3. Copy: The kernel copies the entire 1GB file from LowerDir up to UpperDir.
4. Write: The process is unblocked and writes to the copy in UpperDir.
The Consequence: This introduces massive I/O Latency.
Engineering Principle: NEVER put high-write workloads (like Databases) on the Container Root. Always use Volumes to bypass OverlayFS.

Volume and Bind Mounts

The mount --bind Syscall

Both Volumes and Bind Mounts bypass the slow OverlayFS driver.
They function by injecting a VFS pointer directly into the container’s Mount Namespace.
Performance: Zero overhead. Reads/Writes happen at native disk speed.

Engineering Distinction: Volume vs. Bind Mount

Bind Mount: User can specify the host Inode location (e.g., /home/user/project).
- Use Case: Development (Source code edits reflect instantly).
Volume: Docker controls the host Inode location.
- Use Case: Production & Ops. Docker handles permissions, migrations, and drivers.

Docker Volume

A persistent storage mechanism that allows data to be stored outside of a container’s filesystem.
- This allows data to be retained after the containers are stopped or restarted.
Run the following commands to create and inspect a new volume

 docker volume create myrepo
docker volume ls
docker volume inspect myrepo
 

Create two containers called point1 and point2 in interactive mode
Container point1 is an alpine container and will mount myrepo as directory /point1
- The flag v represents the mount of the volume myrepo to /point1.

 docker run -it --name point1 -v myrepo:/point1 alpine sh
 

Create a directory called the_ram_was_here inside /point1.
Container point2 is an alpine container and will mount myrepo as directory /point2

 docker run -it --name point2 -v myrepo:/point2 ubuntu sh
 

Check that the_ram_was_here exists inside /point2

Bind Mounts

Allow the mounting of a specific directory from the host into a container.
Files created inside the container appear immediately on the host machine, and vice versa.
The directory must exist on the host before the container starts.
- We are still using the v flag, but the part in front of the : should now point to a directory.
Create a new directory called my_host_repo in the current directory.
Use the realpath command to get the full path to my_host_repo (Linux/Mac only).
Launch an interactive container with the alpine image and mount the new directory to a directory called /from_host using the v flag.
- The host directory path must be the full path!
- Create some test contents inside /from_host
- Exit the running container.

 mkdir my_host_repo
realpath my_host_repo
docker run -it -v /Users/lngo/my_host_repo:/from_host alpine sh
cd /from_host
touch test
exit
 

Check that test is now created in the my_host_repo directory.
Launch an interactive container with the ubuntu image and mount the new directory to a directory called /from_host using the v flag.
- The host directory path must be the full path!
- Check that /from_host directory also contains the test file.
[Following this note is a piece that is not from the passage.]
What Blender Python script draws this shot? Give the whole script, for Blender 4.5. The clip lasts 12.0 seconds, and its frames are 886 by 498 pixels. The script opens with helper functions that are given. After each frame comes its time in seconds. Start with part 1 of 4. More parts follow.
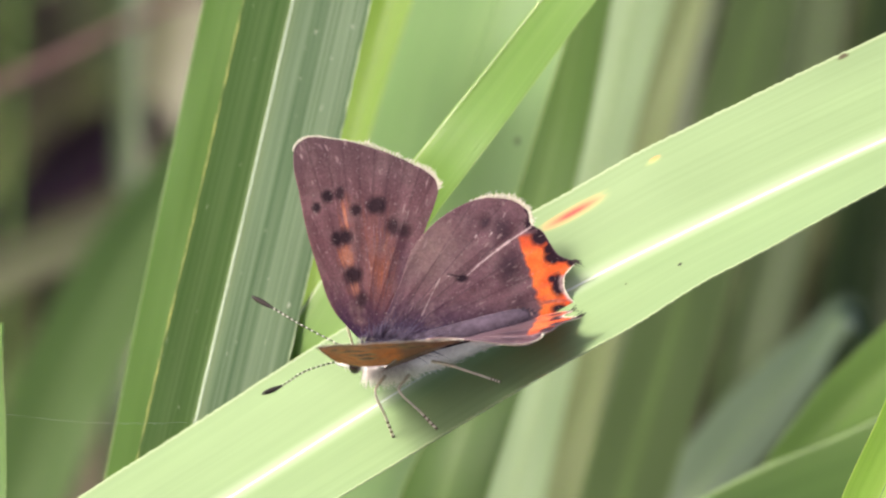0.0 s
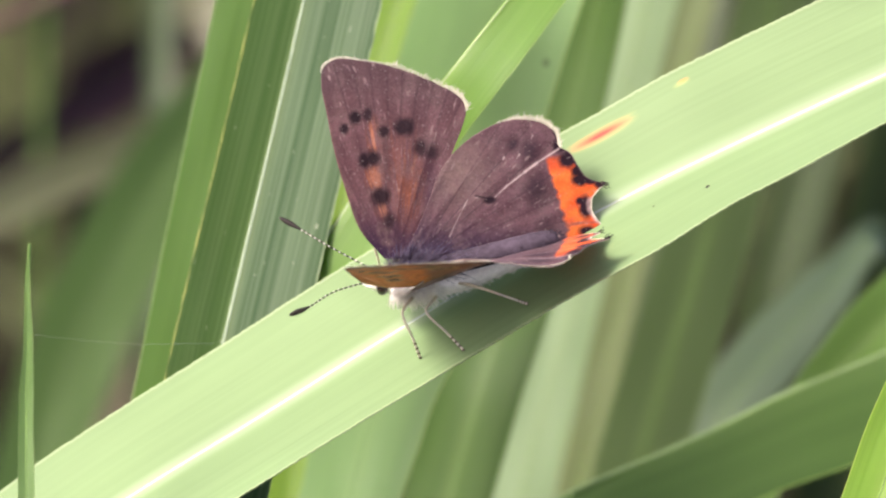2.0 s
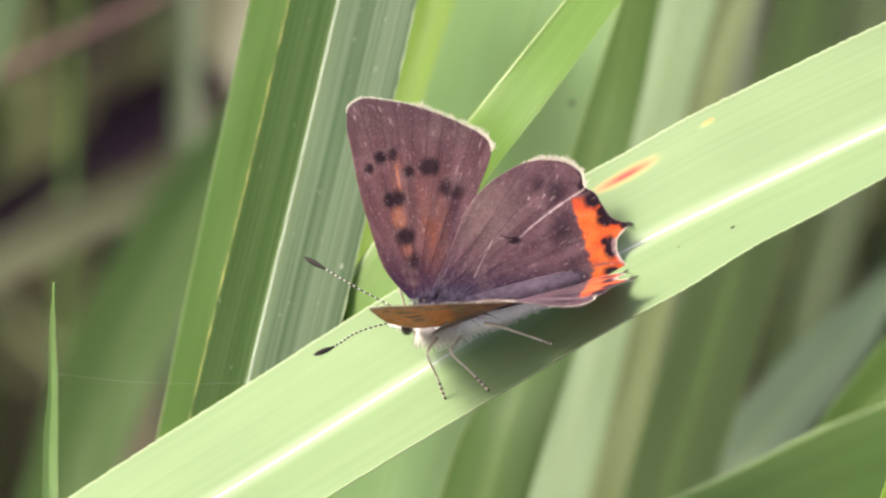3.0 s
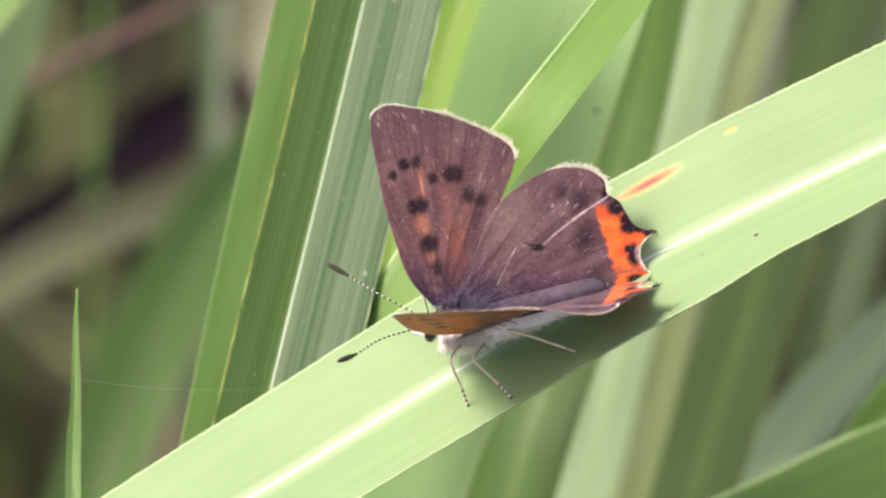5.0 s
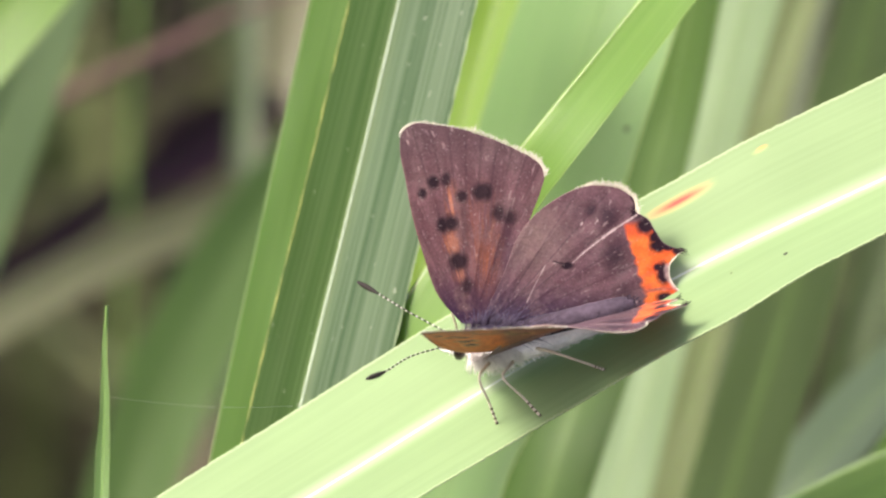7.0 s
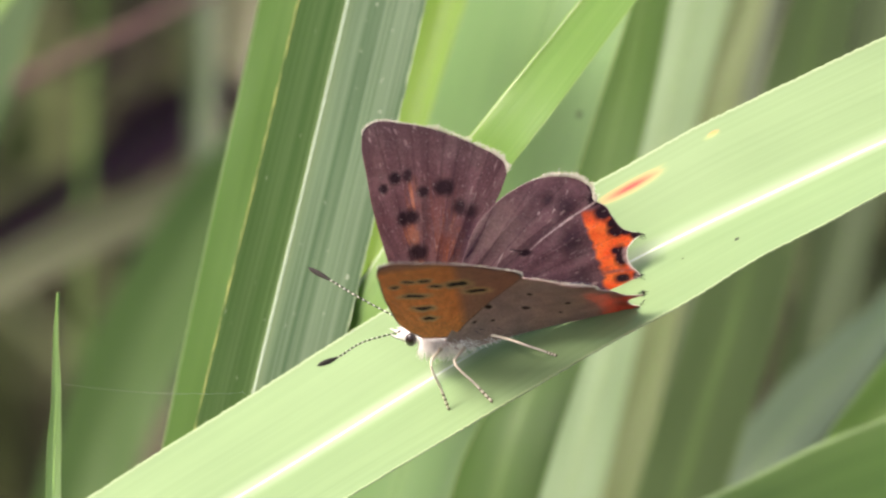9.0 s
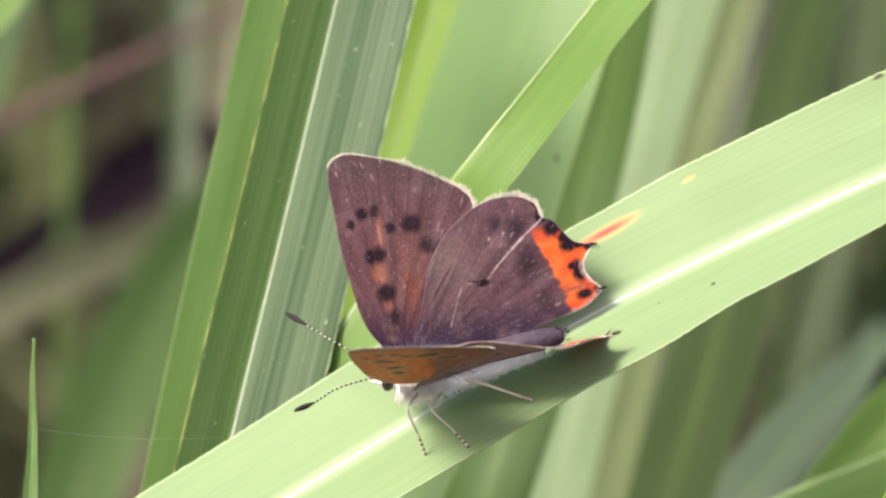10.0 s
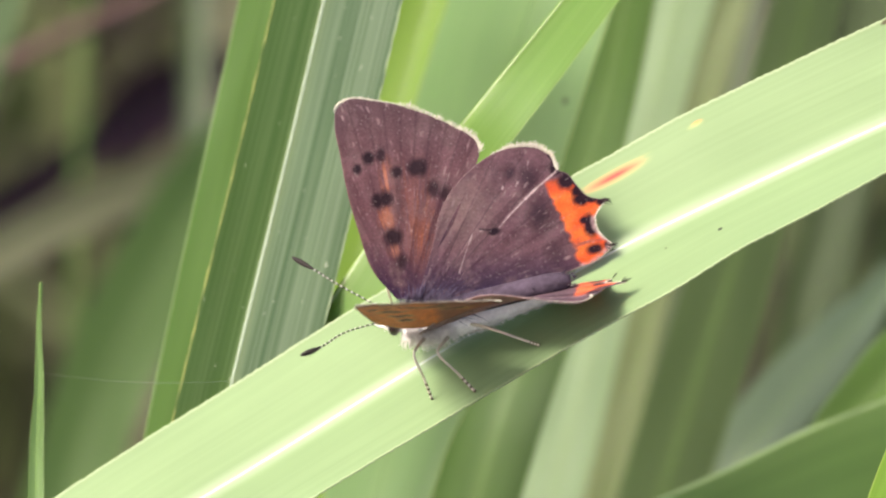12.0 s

 docker run -it -v /Users/lngo/my_host_repo:/from_host alpine sh
cd /from_host
ls
exit
 

Tmpfs Mounts

temporary in-memory filesystem that does not write data to disk, but to memory directly.
OS Concept: This utilizes the Linux Virtual Memory manager.
Security Theory: Data is stored in Pages (RAM). If the host loses power, data vanishes. It is never flushed to the physical disk platter, making it ideal for secrets.
Fast ephemeral storage will go away once the container stops.
Run an interactive shell with a tmpfs mount using the following command.
- --tmpfs flag specifies the setup of the tmpfs mount, with permission, size, and management mode.
- Use df -h to check that your mount is available inside the container.

 docker run -it --tmpfs /tmpfs:rw,size=1g,mode=1777 ubuntu sh       
df -h
exit
 

Best Practices for Docker Storage?

Docker Volume
- Persistent storage that can survive container restarts
- Portable data across different Docker host
- Sharing databases, logs, application data, or shared storage across multiple containers
- Docker-managed storage
- Isolation from host
Bind mount
- Access to host files from inside containers
- Access to configuration files, logs, or source code from host
- Real-time file updates
- Security is not a primary focus
tmpfs mount
- Fast, temporary storage on RAM
- Data that disappears when container stops
- Reduce disk writes

4. Hands-on

Bind mounts

Launch a nodejs container with a bind mount to a host directory.
Mount this host directory to an internal directory called /app
Create the server.js file inside the host directory and use the nodejs container to test:

 cd /app
node server.js
 

Forensics and Inodes

This must be done on a Linux environment (CloudLab)
- Windows and Mac use a virtual machine to run the Linux host file, therefore this cannot be observed on either Windows WSL2 or Mac Terminal.
On the host machine, create a file and identify its Inode Number.

 echo "This is physical evidence" > host_evidence.txt
ls -i host_evidence.txt
# Example Output: 123456 host_evidence.txt
 

Run a container mapping this file.

 docker run -it -v $(pwd)/host_evidence.txt:/container_evidence.txt ubuntu:20.04 bash
 

Inside the container, check the Inode.

 ls -i /container_evidence.txt
# Output: 123456 /container_evidence.txt
 

Observation: The Inode numbers are identical.
Conclusion: There is no “Container File” vs “Host File”. There is only one physical set of blocks on the disk, with two different doors (VFS entries) leading to it.